Woman Arrested After Border Agents Found 25 Guns in Gas Tank

Woman Arrested After Border Agents Found 25 Guns in Gas Tank
File photo showing U.S. Border Patrol agents searching a vehicle at a highway checkpoint on Aug. 1, 2018, in West Enfield, Maine, on Aug. 1, 2018. (Scott Eisen/Getty Images)
Tom Ozimek
11/4/2018
Updated:
11/4/2018

A Canadian woman was arrested at the Canada-U.S. border after officers discovered a stockpile of 25 guns hidden in the gas tank of her vehicle.

The unnamed 50-year-old suspect was driving a white Nissan SUV that was stopped while trying to enter Canada from the United States at the Peace Bridge in Fort Erie, according to CTV News.

Officers with the Canada Border Services Agency (CBSA) towed the vehicle to a garage in Fort Erie, where mechanics were called on to help in the inspection.

Body shop owner Bill Marr told CTV reporters that agents didn’t reveal whether they suspected that the contraband items they were expecting to find were firearms.

“We took the fuel modules out at first and you could see that the contraband, the guns, were in there. And at that point, they asked us to cut the tank open and when we pulled the top of the tank off you could see all the guns in the bottom of the gas tank,” Marr told CTV.

“It was rather shocking and quite impressive that they were able to find those guns in there through the X-ray equipment, and it’s great that they took it off the street,” Marr said.

He added that he witnessed officials document the discovery as a total of 25 guns were removed from the gas tank.

It was “not a regular day at the shop,” Marr said.

Toronto police said the bust was part of an ongoing firearms probe in the city, but did not provide any details.

“This is an ongoing investigation and we will not be able to provide any comment until it’s complete,” a representative for the Toronto Police Service told CTV News Toronto.

About half the illegal guns seized come from the United States, according to the Toronto Sun.

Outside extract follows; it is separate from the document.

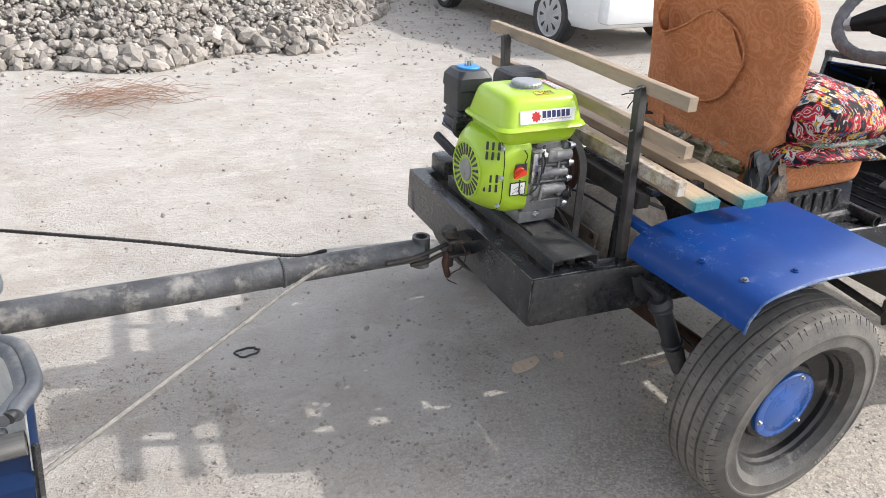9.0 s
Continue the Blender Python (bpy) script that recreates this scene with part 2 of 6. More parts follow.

Smuggling guns into Canada happens “every day” by a variety of means, according to crime specialist James Dubro, cited by CTV.

“The demand in Canada with the supply in the United States makes it very, very tempting for people many times a day to try to get it over by car, by boat, by plane, by mail,” Dubro said.

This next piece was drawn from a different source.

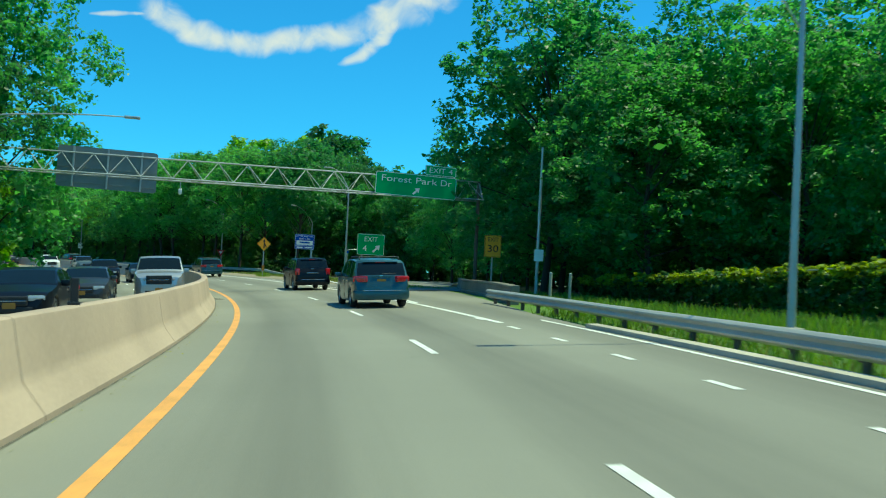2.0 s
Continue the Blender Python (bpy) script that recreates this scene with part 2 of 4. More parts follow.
# ---- building helpers ----
class Shape:
    """Collects the faces of one mesh."""

    def __init__(self):
        self.v, self.f, self.m, self.uv = [], [], [], []

    def add(self, verts, faces, k=0):
        o = len(self.v)
        self.v += [tuple(p) for p in verts]
        self.f += [tuple(i + o for i in f) for f in faces]
        self.m += [k] * len(faces)
        return self

    def box(self, c, size, turn=None, bevel=0.0, k=0):
        x, y, z = (s / 2 for s in size)
        if bevel:
            b = min(bevel, x, y, z)
            pts, fs = [], []
            bm = bmesh.new()
            bmesh.ops.create_cube(bm, size=1.0)
            bmesh.ops.scale(bm, vec=size, verts=bm.verts)
            bmesh.ops.bevel(bm, geom=bm.edges[:], offset=b, segments=2, affect="EDGES", profile=0.6)
            bm.verts.index_update()
            pts = [p.co.copy() for p in bm.verts]
            fs = [[q.index for q in f.verts] for f in bm.faces]
            bm.free()
        else:
            pts = [Vector((i * x, j * y, l * z)) for i in (-1, 1) for j in (-1, 1) for l in (-1, 1)]
            fs = [(0, 1, 3, 2), (4, 6, 7, 5), (0, 4, 5, 1), (2, 3, 7, 6), (0, 2, 6, 4), (1, 5, 7, 3)]
        if turn is not None:
            pts = [turn @ p for p in pts]
        return self.add([Vector(c) + p for p in pts], fs, k)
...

The I-95 interstate highway, which runs from the southern states along the eastern seaboard, is informally known as the “Iron Pipeline” for its notoriety as a gun smuggling route into Canada, where firearms laws are stricter.

In an effort to combat the proliferation of illegal firearms, Mayors Against Illegal Guns, a bipartisan group of more than 1,000 current and former mayors from nearly every state, produced a report in 2010 titled Trace the Guns.

It concluded that “in 2009 10 states—Arizona, California, Georgia, Florida, Indiana, North Carolina, Ohio, Pennsylvania, Texas, and Virginia—supplied almost half the interstate-trafficked guns recovered at crime scenes.”

“As mayors, we are duty bound to do everything in our power to protect our residents, especially our children, from harm, and there is no greater threat to public safety than the threat of illegal guns,” the coalition states on its website.

The female suspect, who is reportedly from Toronto, faces several firearm-related charges.